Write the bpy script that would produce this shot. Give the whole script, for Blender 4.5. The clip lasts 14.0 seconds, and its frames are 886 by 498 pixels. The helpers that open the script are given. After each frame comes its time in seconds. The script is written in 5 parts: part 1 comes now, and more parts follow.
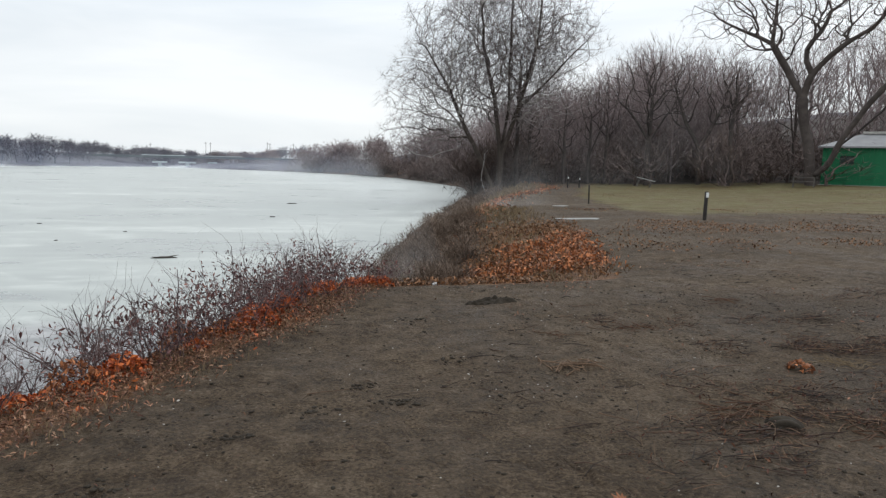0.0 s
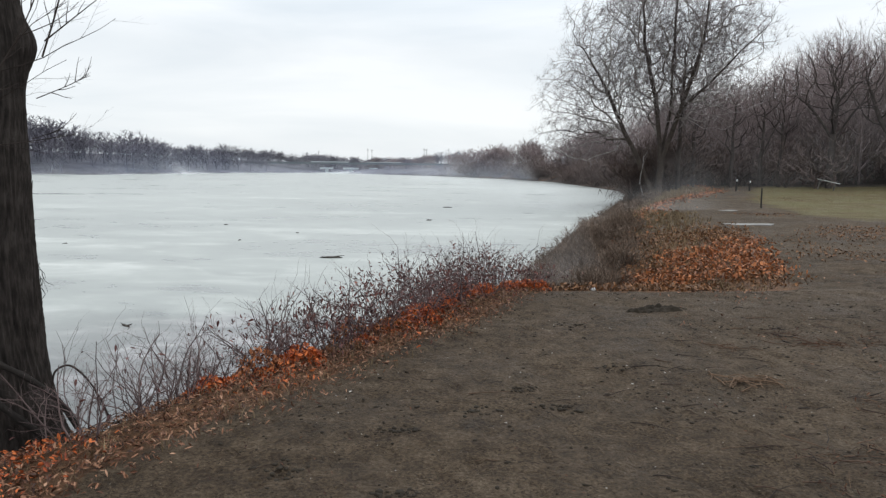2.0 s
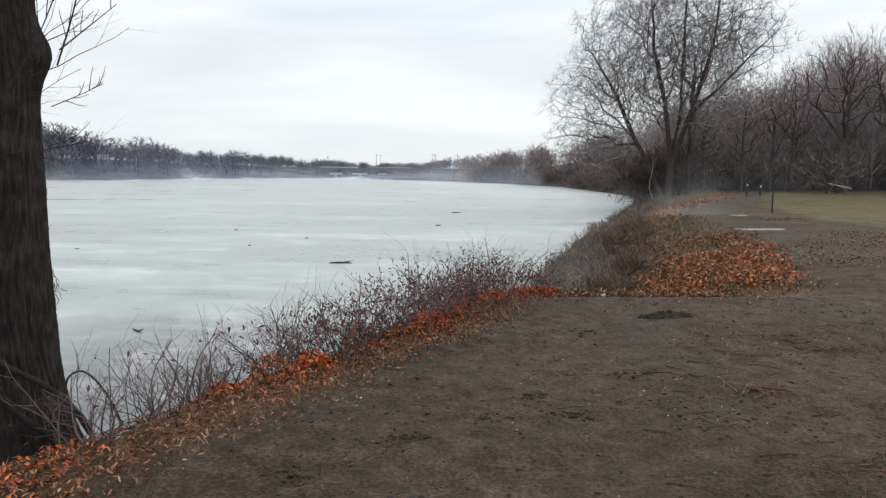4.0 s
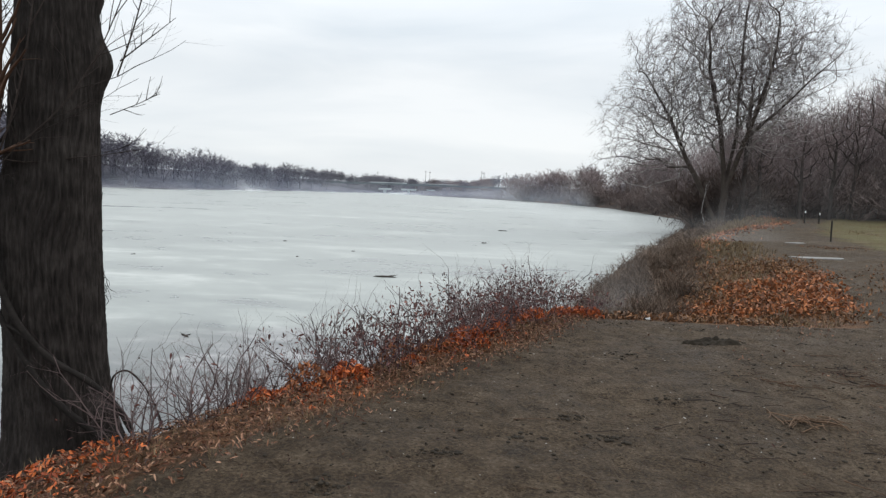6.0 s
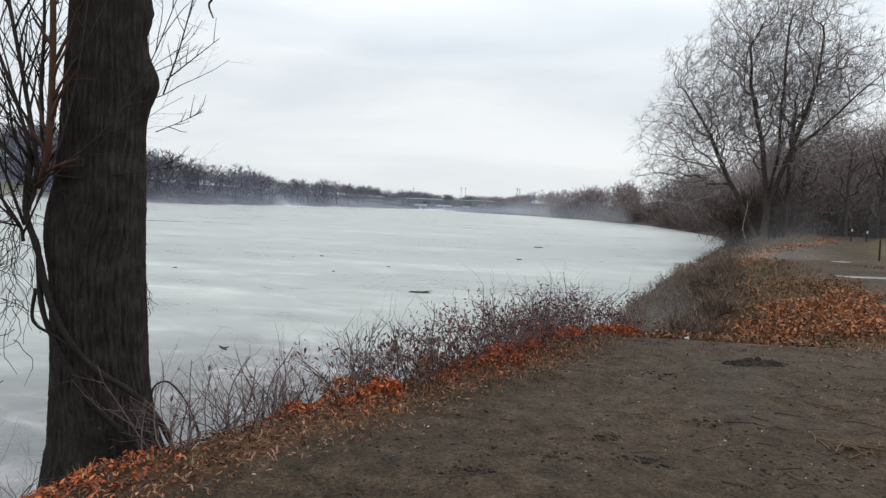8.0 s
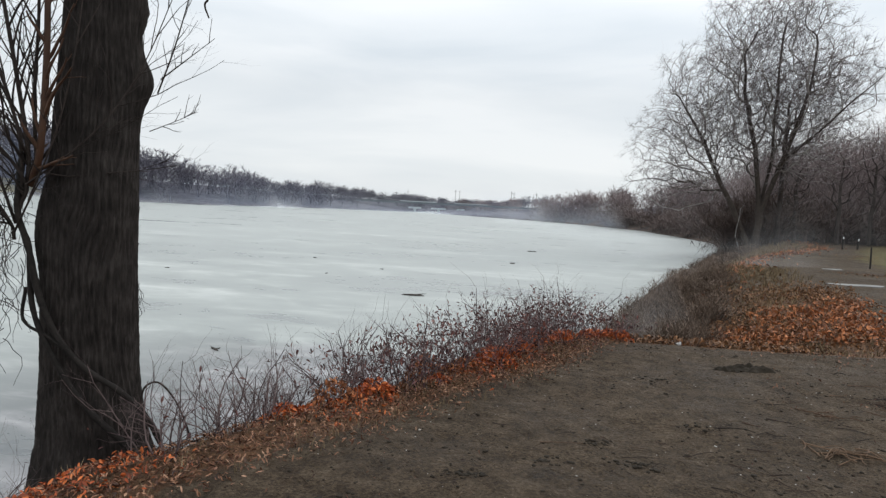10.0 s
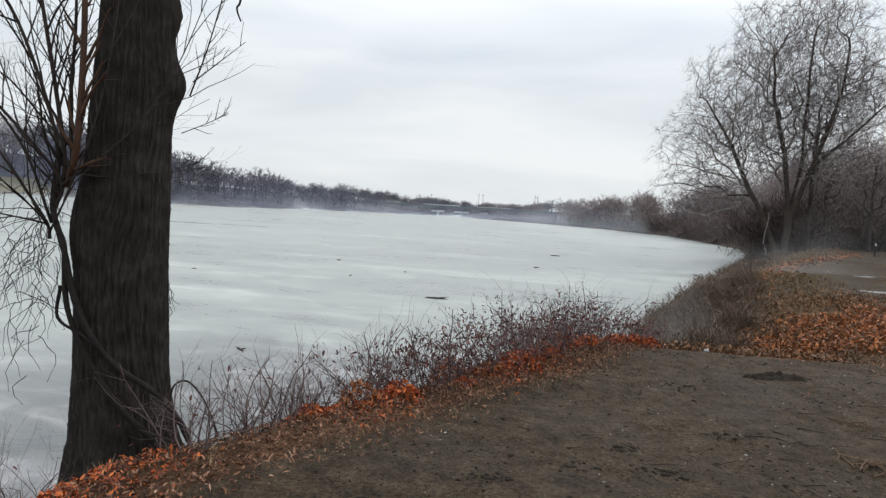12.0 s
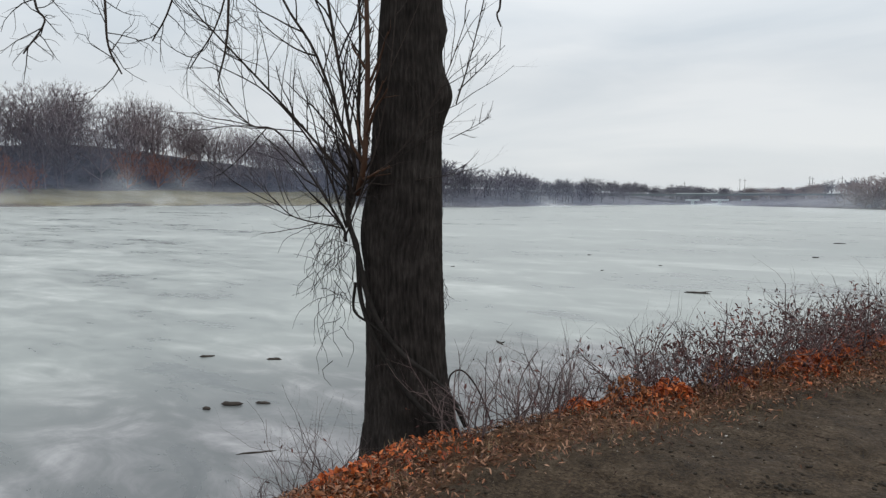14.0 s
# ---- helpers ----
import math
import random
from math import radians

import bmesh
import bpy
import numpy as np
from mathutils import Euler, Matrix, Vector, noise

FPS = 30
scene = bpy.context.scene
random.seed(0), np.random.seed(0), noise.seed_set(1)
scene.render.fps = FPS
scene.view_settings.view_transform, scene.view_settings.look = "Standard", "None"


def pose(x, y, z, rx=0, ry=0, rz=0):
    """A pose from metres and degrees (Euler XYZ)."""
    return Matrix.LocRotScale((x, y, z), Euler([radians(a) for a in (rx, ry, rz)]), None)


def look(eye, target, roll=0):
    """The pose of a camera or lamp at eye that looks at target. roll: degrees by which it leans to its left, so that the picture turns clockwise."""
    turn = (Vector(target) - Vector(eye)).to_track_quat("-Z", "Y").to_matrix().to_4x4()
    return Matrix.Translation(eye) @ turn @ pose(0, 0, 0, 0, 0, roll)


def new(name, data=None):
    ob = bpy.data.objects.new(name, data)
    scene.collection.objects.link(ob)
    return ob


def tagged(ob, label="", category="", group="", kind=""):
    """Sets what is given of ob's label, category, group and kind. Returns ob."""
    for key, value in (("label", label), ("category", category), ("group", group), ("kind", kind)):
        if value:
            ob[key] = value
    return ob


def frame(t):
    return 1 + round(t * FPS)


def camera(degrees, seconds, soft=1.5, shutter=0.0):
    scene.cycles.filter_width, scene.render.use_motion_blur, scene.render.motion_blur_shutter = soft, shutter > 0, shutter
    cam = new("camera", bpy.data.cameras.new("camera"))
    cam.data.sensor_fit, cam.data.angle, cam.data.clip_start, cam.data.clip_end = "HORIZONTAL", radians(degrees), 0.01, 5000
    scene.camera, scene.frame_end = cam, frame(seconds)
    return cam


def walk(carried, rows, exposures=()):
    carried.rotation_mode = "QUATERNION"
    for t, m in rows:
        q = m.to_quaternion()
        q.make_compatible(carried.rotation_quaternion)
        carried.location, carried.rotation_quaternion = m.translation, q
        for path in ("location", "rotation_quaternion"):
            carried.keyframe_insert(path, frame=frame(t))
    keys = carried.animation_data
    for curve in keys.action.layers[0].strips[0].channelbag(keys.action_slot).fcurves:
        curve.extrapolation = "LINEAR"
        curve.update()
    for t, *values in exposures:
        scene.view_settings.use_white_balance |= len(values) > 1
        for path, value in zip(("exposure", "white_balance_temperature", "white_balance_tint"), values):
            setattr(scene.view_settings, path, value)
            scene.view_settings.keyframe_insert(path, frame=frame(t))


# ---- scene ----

● ● ● ● ●

Given exercise → Reproduce every line of the listing above in which the string "seconds" appears.

Correct response →
Write the bpy script that would produce this shot. Give the whole script, for Blender 4.5. The clip lasts 14.0 seconds, and its frames are 886 by 498 pixels. The helpers that open the script are given. After each frame comes its time in seconds. The script is written in 5 parts: part 1 comes now, and more parts follow.
def camera(degrees, seconds, soft=1.5, shutter=0.0):
    scene.camera, scene.frame_end = cam, frame(seconds)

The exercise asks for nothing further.